-- BEGIN --

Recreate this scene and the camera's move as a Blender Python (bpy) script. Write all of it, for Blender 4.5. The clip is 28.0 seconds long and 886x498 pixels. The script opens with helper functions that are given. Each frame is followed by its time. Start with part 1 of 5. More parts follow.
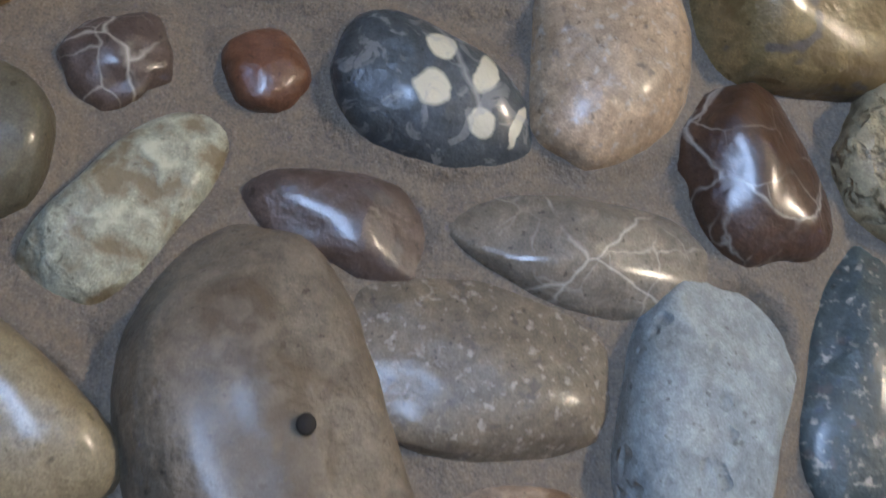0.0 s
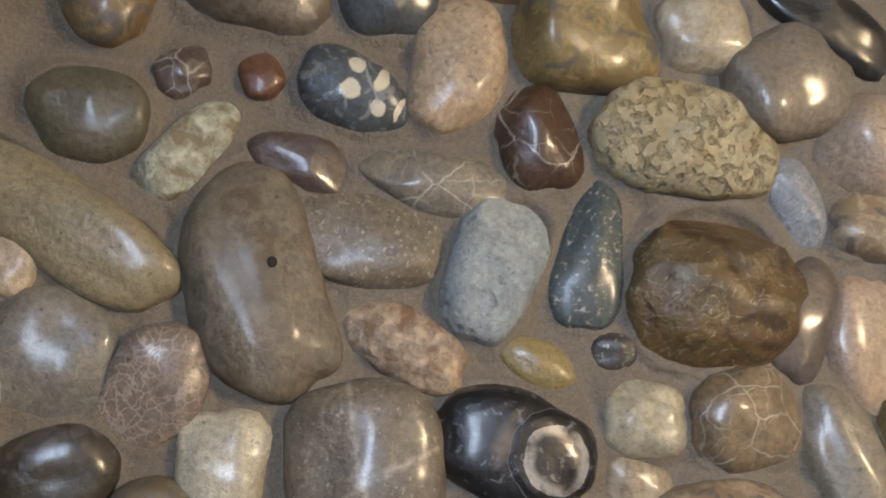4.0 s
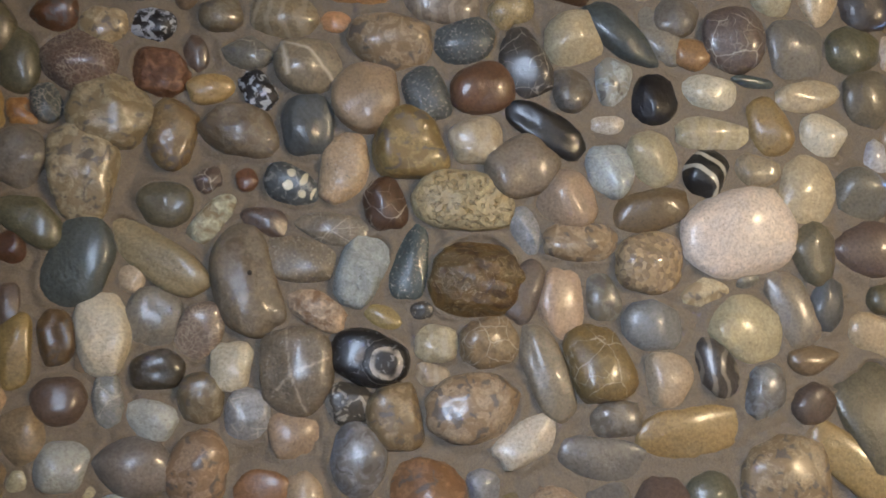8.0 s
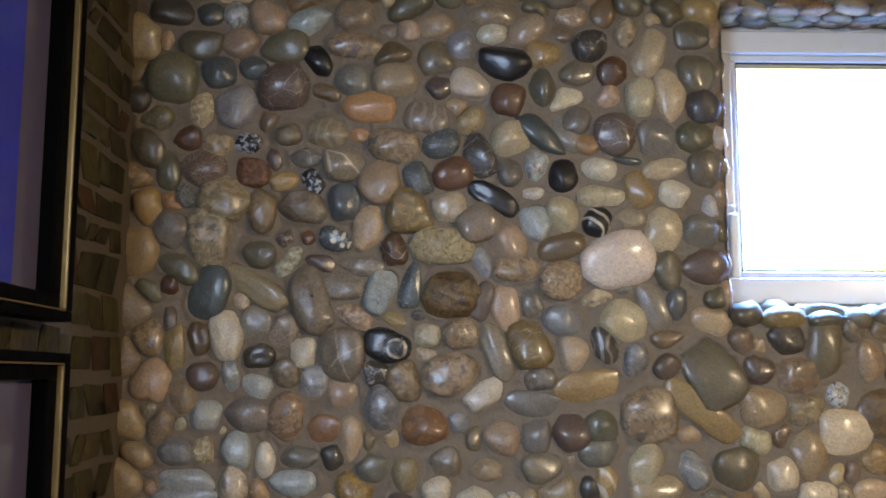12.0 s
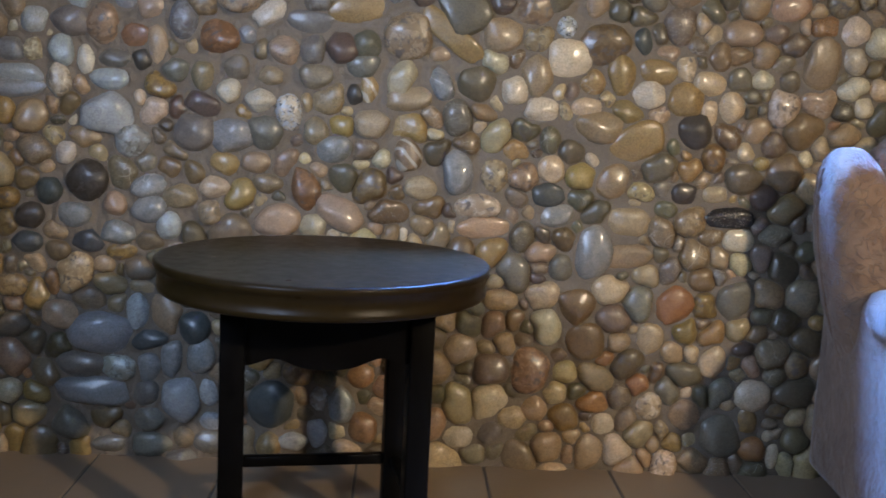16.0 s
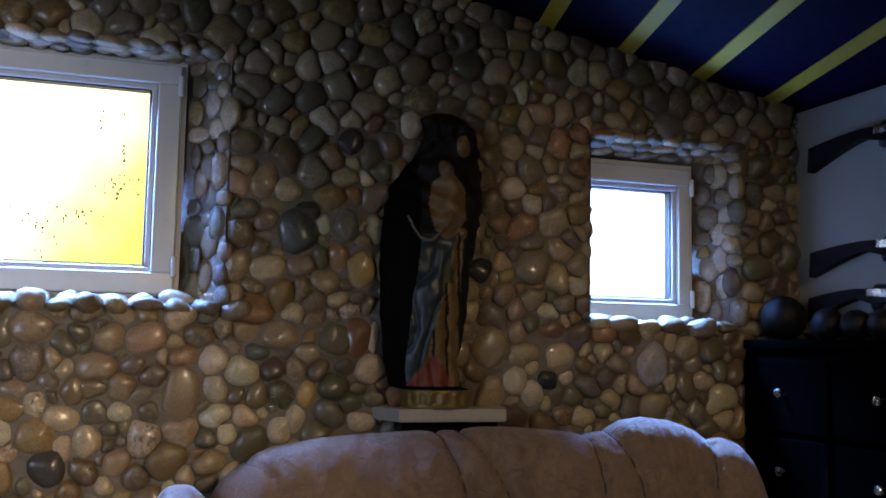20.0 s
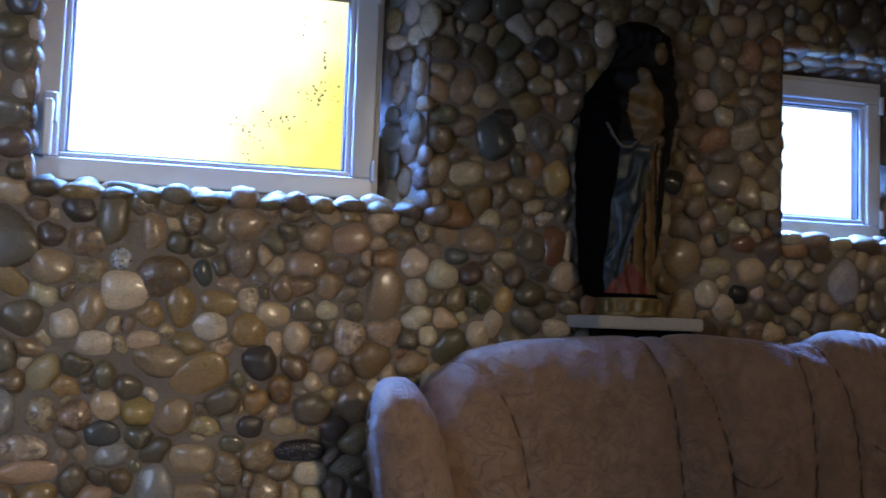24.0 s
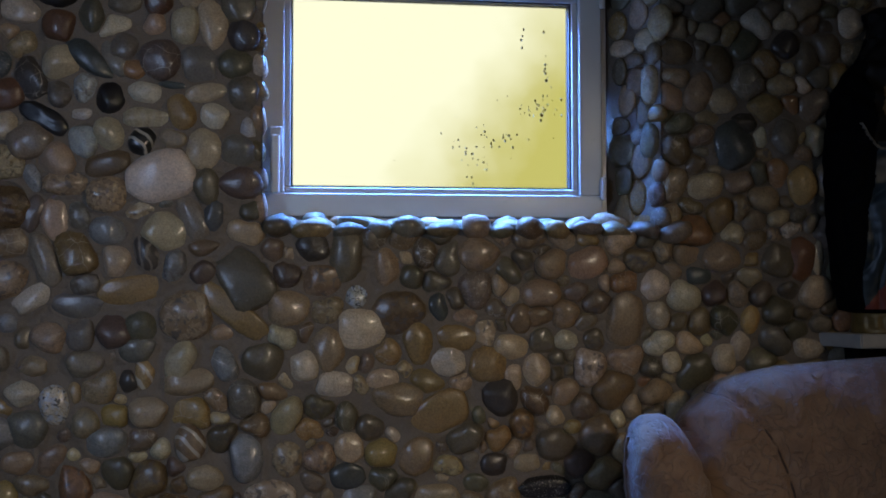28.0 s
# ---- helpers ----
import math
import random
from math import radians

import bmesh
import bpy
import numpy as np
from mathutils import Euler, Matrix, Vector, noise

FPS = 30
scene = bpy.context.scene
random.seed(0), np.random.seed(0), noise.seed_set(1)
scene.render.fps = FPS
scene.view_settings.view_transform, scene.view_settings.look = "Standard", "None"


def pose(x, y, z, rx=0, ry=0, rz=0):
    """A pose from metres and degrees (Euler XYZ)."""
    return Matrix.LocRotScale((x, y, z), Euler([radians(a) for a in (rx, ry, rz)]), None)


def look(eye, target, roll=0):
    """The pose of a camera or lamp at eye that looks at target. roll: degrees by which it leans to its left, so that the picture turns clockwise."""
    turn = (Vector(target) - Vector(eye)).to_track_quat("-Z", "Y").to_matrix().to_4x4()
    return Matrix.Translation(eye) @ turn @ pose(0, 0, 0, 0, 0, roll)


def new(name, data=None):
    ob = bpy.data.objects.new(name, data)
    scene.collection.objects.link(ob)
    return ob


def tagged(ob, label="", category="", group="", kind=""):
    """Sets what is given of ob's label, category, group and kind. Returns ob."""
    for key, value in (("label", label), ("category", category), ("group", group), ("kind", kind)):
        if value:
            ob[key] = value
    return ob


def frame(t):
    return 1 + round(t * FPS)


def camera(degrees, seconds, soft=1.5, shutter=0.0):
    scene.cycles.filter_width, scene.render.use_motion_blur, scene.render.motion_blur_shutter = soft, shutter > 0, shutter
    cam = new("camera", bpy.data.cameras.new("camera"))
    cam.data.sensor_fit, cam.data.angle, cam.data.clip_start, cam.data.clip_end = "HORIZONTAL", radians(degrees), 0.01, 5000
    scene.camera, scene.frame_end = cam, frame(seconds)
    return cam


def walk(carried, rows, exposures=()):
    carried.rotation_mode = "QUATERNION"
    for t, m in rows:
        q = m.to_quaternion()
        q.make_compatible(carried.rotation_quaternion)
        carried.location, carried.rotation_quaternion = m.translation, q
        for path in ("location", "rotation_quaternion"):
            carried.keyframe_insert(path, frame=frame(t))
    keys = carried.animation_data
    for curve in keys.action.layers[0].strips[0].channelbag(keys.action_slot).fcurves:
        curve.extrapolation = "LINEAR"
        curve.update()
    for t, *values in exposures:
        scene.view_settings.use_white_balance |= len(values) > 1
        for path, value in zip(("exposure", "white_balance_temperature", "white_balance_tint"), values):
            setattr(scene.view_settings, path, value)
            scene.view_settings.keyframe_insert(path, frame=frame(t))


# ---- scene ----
cam = camera(48.0, 28.0, soft=1.7, shutter=0.4)
PATH = [
    (0, (-0.039, -0.267, 1.147), (0.506, 1.565, 1.735), -0.5),
    (0.5, (-0.036, -0.28, 1.118), (0.486, 1.561, 1.698), -0.7),
    (1, (-0.041, -0.276, 1.077), (0.492, 1.549, 1.698), -1.1),
    (1.5, (-0.038, -0.256, 1.039), (0.497, 1.561, 1.681), -0.9),
    (2, (-0.035, -0.265, 1.027), (0.488, 1.563, 1.648), -0.6),
    (2.5, (-0.028, -0.306, 1.034), (0.464, 1.536, 1.635), 0.2),
    (3, (-0.035, -0.387, 1.061), (0.47, 1.471, 1.604), 0.9),
    (3.5, (-0.039, -0.463, 1.068), (0.453, 1.423, 1.516), 1.6),
    (5.5, (0.054, -0.713, 1.098), (0.263, 1.232, 1.517), 2.0),
    (6, (0.054, -0.786, 1.096), (0.287, 1.167, 1.458), 1.4),
    (6.5, (0.057, -0.924, 1.076), (0.286, 1.028, 1.446), 1.4),
    (7, (0.083, -1.03, 1.057), (0.313, 0.926, 1.407), 1.2),
    (7.5, (0.104, -1.106, 1.048), (0.314, 0.854, 1.387), 1.5),
    (8, (0.116, -1.147, 1.034), (0.298, 0.819, 1.349), 1.6),
    (8.5, (0.104, -1.226, 1.05), (0.218, 0.746, 1.364), 0.6),
    (9, (0.144, -1.317, 1.048), (0.281, 0.647, 1.396), 1.1),
    (9.5, (0.167, -1.452, 1.034), (0.391, 0.502, 1.398), 0.3),
    (10, (0.198, -1.604, 1.013), (0.447, 0.351, 1.35), 1.3),
    (10.5, (0.192, -1.68, 0.996), (0.369, 0.285, 1.319), 1.9),
    (11, (0.20, -1.749, 1.019), (0.177, 0.231, 1.299), 1.8),
    (11.5, (0.196, -1.816, 1.016), (0.196, 0.166, 1.283), 1.0),
    (12, (0.214, -1.87, 1.032), (0.248, 0.114, 1.285), 0.2),
    (12.5, (0.237, -1.97, 0.988), (0.366, 0.012, 1.225), 0.7),
    (13, (0.305, -2.103, 0.949), (0.465, -0.119, 1.138), 1.1),
    (13.5, (0.322, -2.168, 0.847), (0.5, -0.178, 0.937), 2.4),
    (15.5, (0.589, -2.261, 0.845), (0.678, 0.0, 0.509), 3.2),
    (16, (0.622, -2.265, 0.815), (0.73, 0.0, 0.486), 2.8),
    (16.5, (0.83, -2.26, 0.825), (0.963, 0.0, 0.602), 3.8),
    (17, (0.884, -2.27, 0.808), (1.292, 0.0, 0.743), 4.2),
    (17.5, (1.063, -2.291, 0.789), (1.48, -0.337, 0.889), 3.0),
    (18, (1.153, -2.306, 0.912), (1.634, -0.37, 1.051), 2.5),
    (18.5, (1.262, -2.336, 1.019), (1.805, -0.421, 1.212), 1.7),
    (19, (1.327, -2.367, 1.134), (1.922, -0.467, 1.321), 1.2),
    (19.5, (1.388, -2.383, 1.119), (2.034, -0.499, 1.299), 1.1),
    (20, (1.391, -2.379, 1.064), (2.032, -0.494, 1.259), 1.1),
    (20.5, (1.396, -2.377, 1.02), (2.03, -0.487, 1.188), 1.1),
    (21, (1.404, -2.379, 0.976), (2.025, -0.483, 1.119), 1.2),
    (21.5, (1.349, -2.355, 0.977), (1.938, -0.448, 1.107), 1.3),
    (23.5, (1.234, -2.315, 0.887), (1.759, -0.394, 1.061), 1.6),
    (24, (1.121, -2.282, 0.882), (1.618, -0.351, 1.032), 2.0),
    (24.5, (1.066, -2.263, 0.869), (1.513, -0.32, 1.023), 1.6),
    (25, (1.05, -2.264, 0.89), (1.473, -0.314, 1.034), 1.5),
    (25.5, (1.035, -2.229, 0.87), (1.45, -0.278, 1.021), 1.2),
    (26, (0.994, -2.11, 0.846), (1.394, -0.157, 1.0), -0.2),
    (26.5, (0.955, -2.024, 0.887), (1.289, -0.057, 1.021), -1.4),
    (27, (0.931, -2.028, 0.924), (1.257, -0.057, 1.017), -0.2),
    (27.5, (0.871, -2.083, 0.987), (1.169, -0.106, 1.055), -1.1),
    (28, (0.889, -2.126, 1.029), (1.15, -0.144, 1.096), -0.1),
]
EXPOSURES = [(0, -0.76, 5750, 12), (1, -0.78, 5950, 12), (2, -0.80, 6900, 13), (3, -0.76, 7000, 12), (6, -0.80, 7000, 12), (8, -0.90, 6950, 12), (10, -1.27, 6850, 11), (11, -1.52, 6850, 11), (12, -1.31, 6750, 12),
    (13, -1.64, 6800, 12), (13.5, -1.5, 6750, 12), (15.5, -1.16, 6050, 13), (16, -1.16, 6050, 13), (17, -1.08, 7100, 12), (18, -1.3, 6900, 13), (19, -1.8, 6700, 15), (20, -2.0, 6700, 15), (21, -2.03, 6650, 15), (24, -2.22, 6050, 16), (25, -2.18, 6000, 16), (27, -2.6, 5800, 15), (28, -3.14, 5800, 14)]
walk(cam, [(t, look(eye, target, roll)) for t, eye, target, roll in PATH], EXPOSURES)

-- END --

**Aim**
Copy out only the lines above from the one with "import random" to the one with "what is given", inclusive, exactly as they stand.

**Full output**
import random
from math import radians

import bmesh
import bpy
import numpy as np
from mathutils import Euler, Matrix, Vector, noise

FPS = 30
scene = bpy.context.scene
random.seed(0), np.random.seed(0), noise.seed_set(1)
scene.render.fps = FPS
scene.view_settings.view_transform, scene.view_settings.look = "Standard", "None"


def pose(x, y, z, rx=0, ry=0, rz=0):
    """A pose from metres and degrees (Euler XYZ)."""
    return Matrix.LocRotScale((x, y, z), Euler([radians(a) for a in (rx, ry, rz)]), None)


def look(eye, target, roll=0):
    """The pose of a camera or lamp at eye that looks at target. roll: degrees by which it leans to its left, so that the picture turns clockwise."""
    turn = (Vector(target) - Vector(eye)).to_track_quat("-Z", "Y").to_matrix().to_4x4()
    return Matrix.Translation(eye) @ turn @ pose(0, 0, 0, 0, 0, roll)


def new(name, data=None):
    ob = bpy.data.objects.new(name, data)
    scene.collection.objects.link(ob)
    return ob


def tagged(ob, label="", category="", group="", kind=""):
    """Sets what is given of ob's label, category, group and kind. Returns ob."""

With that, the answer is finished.